Rosie, an advertising product coordinator, was taken to St George's hospital with life-threatening injuries including multiple head injuries, a chest injury, a fractured shoulder blade, a fractured pelvis, a broken right leg and a displaced right ankle.
She was placed in intensive care and was unable to communicate for several weeks. Now no longer in intensive care, Rosie is making steady progress and re-learning to walk again, she remains in rehabilitation.
The driver of the vehicle, a 51-year-old man, stopped at the scene and attended a South West London Police Station where he was interviewed under caution. Enquiries are ongoing.
PC James Hutchinson said: "Being the operator of the first car arriving on scene, I quickly realised how serious this incident was and that our actions could make a real difference and I'm glad that they did."
"Jonny took it upon himself to move our response car to prevent any traffic coming towards us and Rosie, I instructed the driver of the large truck to block the road from the other direction so it could give everyone, including Rosie a safe area to be in so the paramedics could continue to treat her."
"Whilst doing this I asked for the rest of the night duty team to turn out. I secured witnesses and implemented the road closures and awaited the arrival of the rest of our team at the time.
"I am very pleased that Rosie is progressing well and I know that all officers who attended in any way shape or form have taken a real interest in how she is doing. It was an honour to meet such a strong and resilient young lady who has shown strength and courage to pull through from such a horrendous incident."
PC Jonny Greenfield said: "After a long night duty this was a very traumatic event to end a shift on but I am pleased that I was able to assist the LAS and air ambulance crew that day in order to help save Rosie's life; giving her every possible chance to make a full recovery. I have followed Rosie's progress and this is one of those moments in my police career that makes me proud to be a police officer, knowing that the training the Met has given me has enabled me to help Rosie."
PC Chris Clack added: "I am very happy that Rosie is making a good recovery and its nice to hear that the hard work and compassion that my colleagues and I put in, in such stressful circumstances has paid off for Rosie."
Roland, a paramedic based in Wimbledon for almost 13 years, said: “When I arrived on scene, I could see Rosie was in a very poor condition and we needed to act as quickly as possible."
“I asked the police officers to help me as I was very busy attending to her.
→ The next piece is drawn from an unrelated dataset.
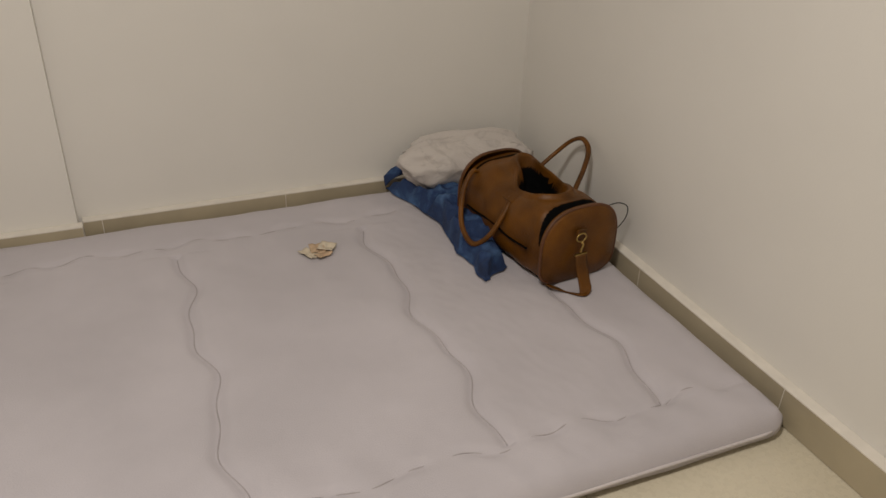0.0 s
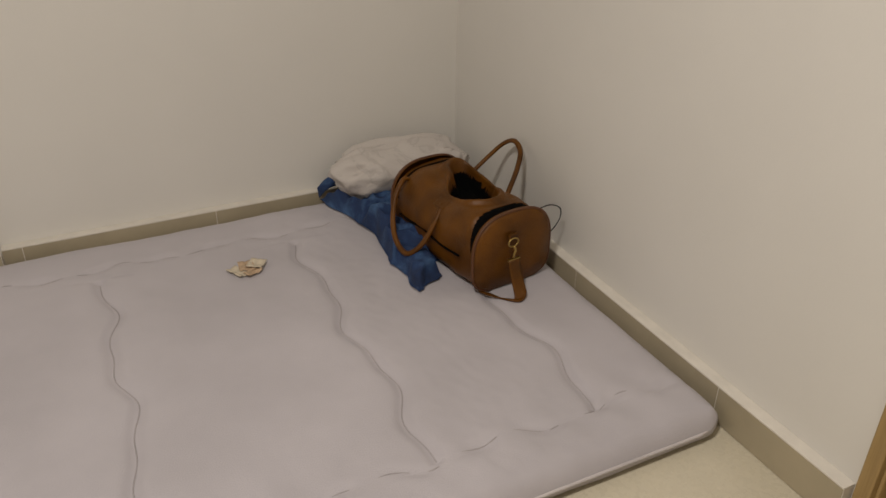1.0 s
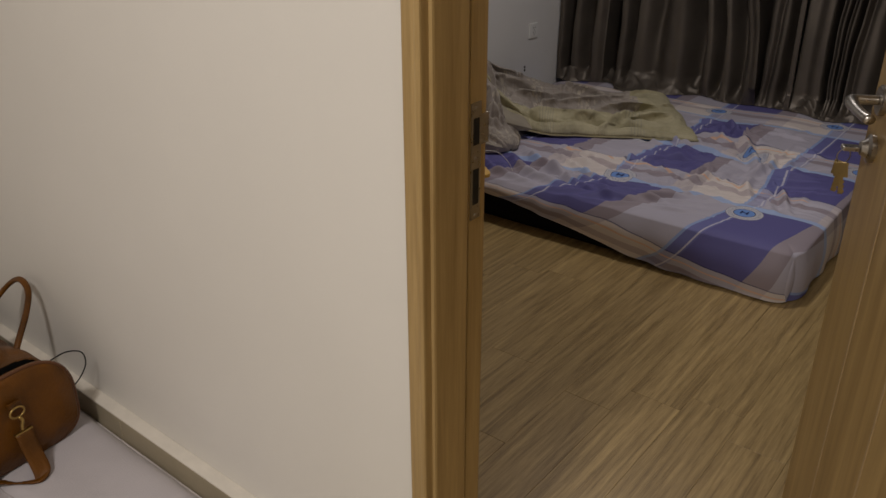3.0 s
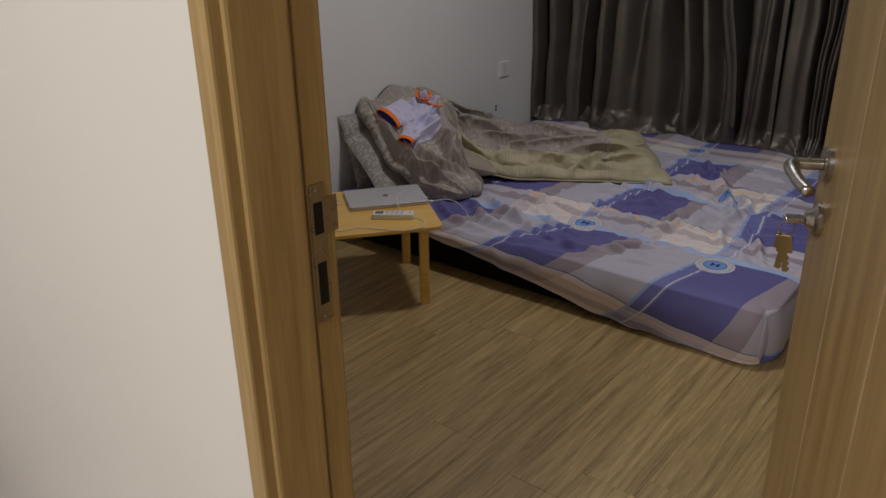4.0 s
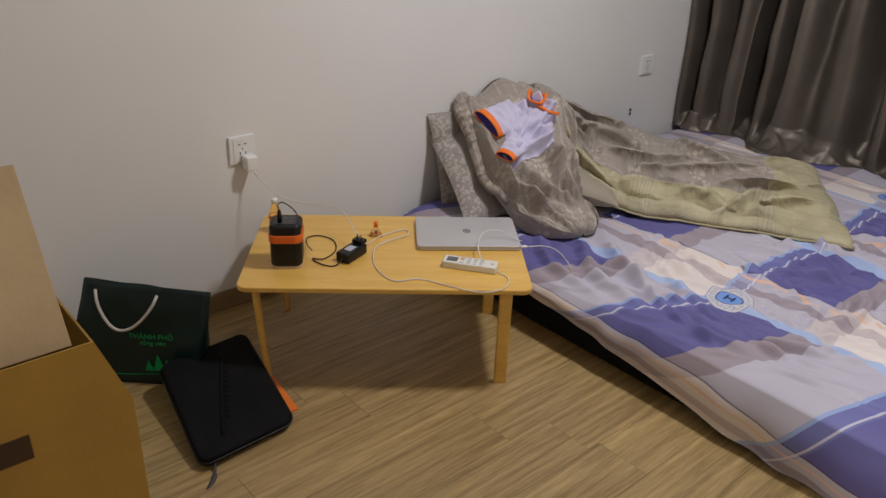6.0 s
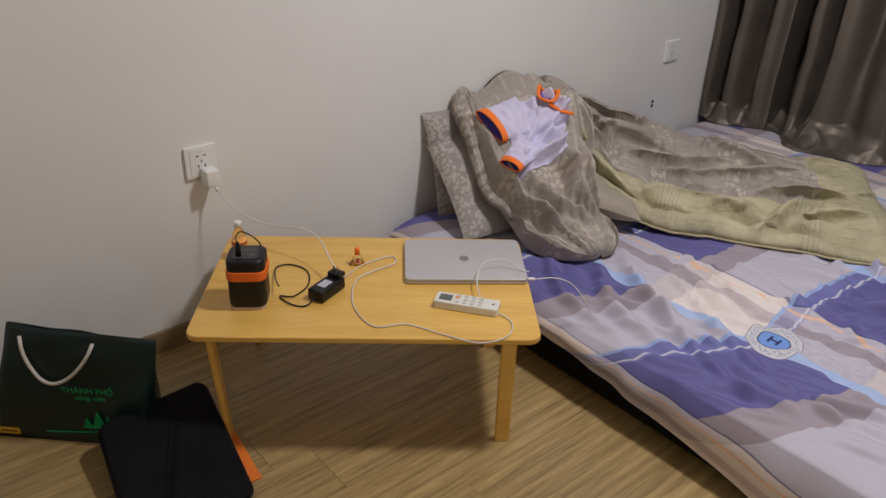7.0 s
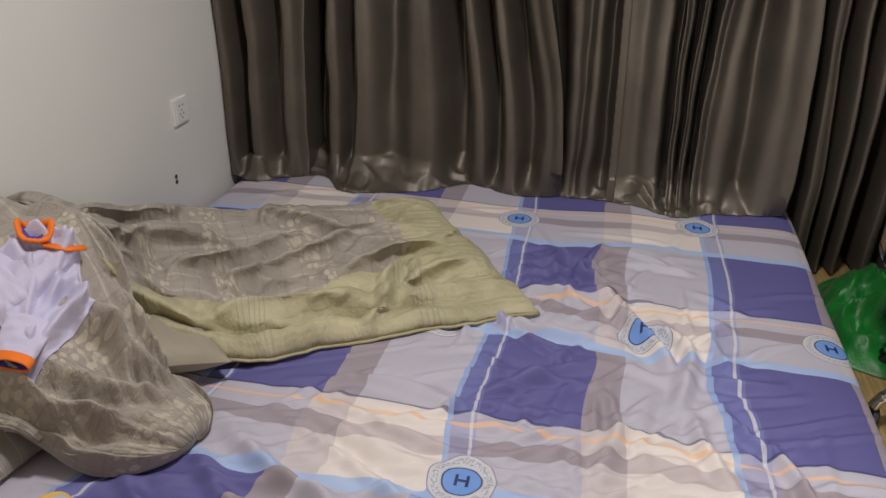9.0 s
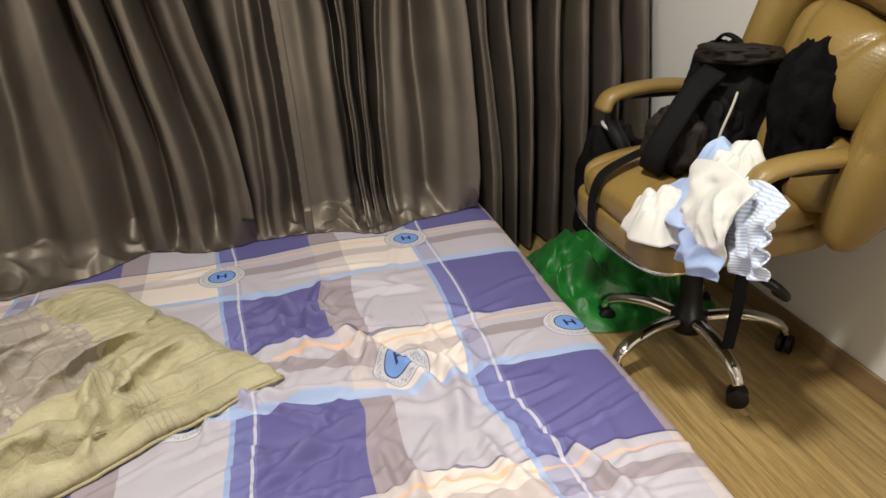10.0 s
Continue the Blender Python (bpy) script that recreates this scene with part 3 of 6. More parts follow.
SHEET_FOLDS = [
    ([(2.30, -0.66), (2.05, -1.10), (1.95, -1.45)], 0.014, 0.014),
    ([(2.36, -0.70), (2.22, -1.10), (2.10, -1.50)], 0.012, 0.013),
    ([(2.16, -0.66), (1.98, -1.00), (1.88, -1.30)], 0.014, 0.013),
    ([(2.98, -1.38), (2.84, -1.45), (2.66, -1.55), (2.55, -1.58)], 0.030, 0.022),
    ([(2.84, -1.52), (2.72, -1.60), (2.60, -1.60), (2.45, -1.56)], 0.026, 0.018),
    ([(2.62, -1.60), (2.58, -1.70), (2.60, -1.80)], 0.022, 0.017),
    ([(3.20, -1.20), (3.10, -1.28), (3.00, -1.40)], 0.024, 0.018),
    ([(3.14, -1.15), (3.12, -1.30), (3.06, -1.42)], 0.018, 0.013),
    ([(2.98, -1.12), (2.92, -1.28), (2.93, -1.42)], 0.022, 0.018),
    ([(2.76, -1.10), (2.72, -1.28), (2.70, -1.45)], 0.020, 0.018),
    ([(2.40, -1.12), (2.52, -1.25), (2.62, -1.40)], 0.020, 0.018),
    ([(2.50, -1.52), (2.34, -1.44), (2.16, -1.40)], 0.018, 0.020),
    ([(2.47, -1.60), (2.34, -1.62), (2.22, -1.68)], 0.020, 0.016),
    ([(2.42, -1.74), (2.30, -1.78), (2.18, -1.84)], 0.016, 0.014),
    ([(2.22, -0.62), (2.05, -0.85), (1.98, -1.15)], 0.020, 0.022),
    ([(2.12, -0.60), (1.95, -0.80), (1.90, -1.05)], 0.018, 0.018),
    ([(2.30, -0.72), (2.18, -1.00), (2.12, -1.30)], 0.016, 0.022),
    ([(2.02, -0.50), (1.90, -0.66), (1.86, -0.90)], 0.018, 0.016),
    ([(2.42, -0.85), (2.38, -1.05), (2.28, -1.25)], 0.014, 0.020),
]
SHEET_FOLDS += stray_folds(16, 5, 1.86, 2.15, -1.5, -0.6, 100, 14, (0.25, 0.6), (0.006, 0.013), (0.010, 0.018))
SHEET_FOLDS += stray_folds(10, 6, 2.2, 2.5, -1.95, -1.3, 15, 30, (0.15, 0.3), (0.005, 0.012), (0.009, 0.015))
SHEET_FOLDS += stray_folds(12, 7, 2.5, 3.2, -1.7, -1.05, 60, 70, (0.12, 0.28), (0.006, 0.014), (0.009, 0.016))
SHEET_FOLDS += stray_folds(8, 8, 2.6, 3.5, -1.95, -0.9, 170, 40, (0.25, 0.5), (0.003, 0.007), (0.014, 0.024))
SHEET_FOLDS += stray_folds(34, 15, 1.9, 2.6, -1.75, -0.65, 112, 22, (0.18, 0.55), (0.004, 0.010), (0.007, 0.013))
SHEET_FOLDS += stray_folds(26, 16, 2.3, 3.0, -1.8, -1.0, 150, 45, (0.10, 0.30), (0.004, 0.010), (0.006, 0.011))
SHEET_FOLDS += stray_folds(14, 17, 3.0, 3.5, -1.95, -0.2, 120, 40, (0.15, 0.35), (0.003, 0.006), (0.010, 0.018))
SHEET_FOLDS += stray_folds(44, 21, 1.85, 2.5, -1.9, -0.6, 108, 16, (0.3, 0.7), (0.003, 0.007), (0.006, 0.010))
SHEET_FOLDS += stray_folds(22, 22, 2.7, 3.2, -1.55, -1.1, 120, 60, (0.10, 0.30), (0.008, 0.018), (0.008, 0.013))
SHEET_Z = fold_field(1.5, 3.80, -2.3, 0.25, 470, 520, SHEET_FOLDS, 0.011, 2.4, 3)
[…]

I asked them to get me blankets and equipment and make the area safe."
“I was very grateful for the help of the police officers at the scene and I’m glad to hear Rosie has made a good recovery.”
Adrian Mowbray, Rosie's father, said: "We, as a family would like to express our heartfelt thanks to all who attended and helped that day. We would also like to pass on our thanks to the staff at St George's Hospital who have also been outstanding in their care and dedication. We cannot thank them all enough."
Dr Colette Griffin, clinical lead for traumatic brain injury at St George's Hospital, was Rosie's consultant neurologist during her admission:
"We are all delighted to see the incredible improvement that Rosie has made. Her injuries were very severe indeed, and at every stage in her recovery she has impressed us with the speed of her recovery.
"Her family have been incredibly supportive and have been with her every step of what must have been a terrible journey for them. I am pleased to say that the recovery that is possible with traumatic brain injury patients never ceases to amaze me."